JR: Perhaps as a linked thought, I release all (my own) content on joereddington.com to the public via a Creative Commons Licence partly because I think that’s a groovy idea, but also because I suspect that I don’t have the ability to enforce the copyright if I tried.. Obviously as an ‘earning’ journalist you aren’t a position to release to an open licence, but do you find you have problems defending your copyright?
JP: Mostly, whenever there has been a problem with this, it’s been resolved quickly and easily. A lot of people don’t understand copyright and how important it is to a self-employed journalist. When I point out that the stories belong to me, and it’s taken a lot of hard work to produce them, and it’s how I pay my rent, they are apologetic, and put it right immediately. Not always, though. It’s useful to be a member of the NUJ, too. A warning letter from the union’s freelance office can work wonders.

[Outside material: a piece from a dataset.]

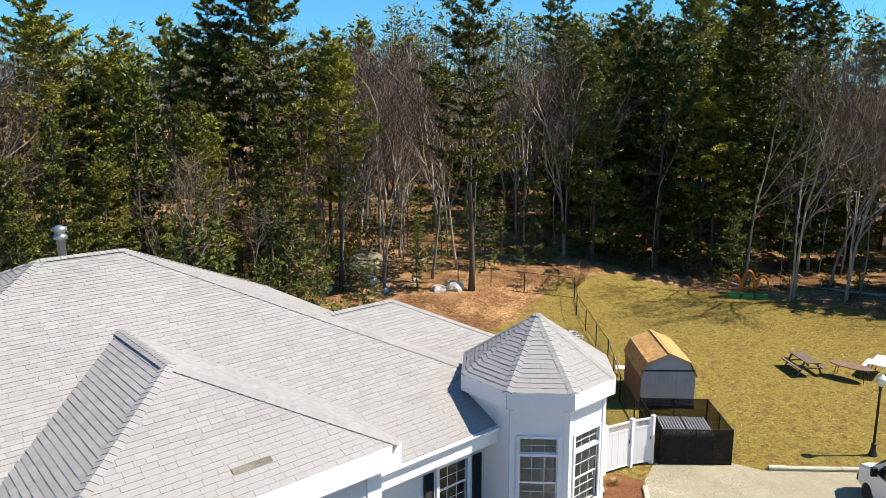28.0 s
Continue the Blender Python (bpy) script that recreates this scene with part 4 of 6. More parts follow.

JR: It would be easy to pick out major disability stories from the last year or so – but what do you think will be the big disability stories coming up in the next 12 months?
JP It partly depends on the result of the general election. If the government is re-elected in some form, then we can probably expect more of the same. But if not, and there are new people in power, I think it will be fascinating to see what kind of evidence-gathering is possible on the impact of the last five years on disabled people. My suspicion is that there are a lot of skeletons in dusty cupboards, within the DWP particularly, and hopefully they will be brought out for examination… Other than that, the continuing fight to prevent the legalisation of assisted suicide; the media – the broadcast media particularly – finally opening up opportunities to disabled people, and not just in front of the camera; lots of new technology developments that will assist independent living, but at the same time many disabled people facing possible cuts in social care; and – sadly – I don’t think we have yet heard the last of Oscar Pistorius, and with Rio 2016 less than 18 months away, who knows how that sorry story might yet develop.
JR: In addition to your well known finger-on-the-pulse work, you’ve also done some long-form writing about the Longcare scandal. Longcare isn’t that well known, particularly amongst people my age or younger – what inspired you to write the book?
JP: Two reasons. Firstly, Longcare was my first big story as a young reporter on a local weekly newspaper, the Slough and Windsor Observer, and there were so many strands to what happened, so many sources to unearth and persuade to talk to me, and so many questions to answer. But I don’t think that was why I became so obsessed with the Longcare scandal, and it was an obsession – for the first few years nearly every available spare hour outside my day job was spent investigating, writing and researching. When I was handed the leaked council report that led to our first news story exposing the abuse allegations, I would have been horrified if I had known that I would still be writing and thinking about the story more than 20 years later. I think it was not just the untold stories of the survivors and the horrors they had been through, but also my own uncertainty about how such a terrible thing could have happened and how the abusive Longcare regime could have lasted so long. It took me a long time to realise that the story was not really about Gordon Rowe, the abuser at the centre of the regime, but about the discrimination, inequality and hostility towards disabled people that has become ingrained in society over hundreds of years. But I’m sure a part of me was aware of this at some level. I suppose it was a story worth writing.
The second reason was a more personal one. The huge investment of time and attention over those years was a distraction from my own mental health problems. To be blunt, it kept me occupied.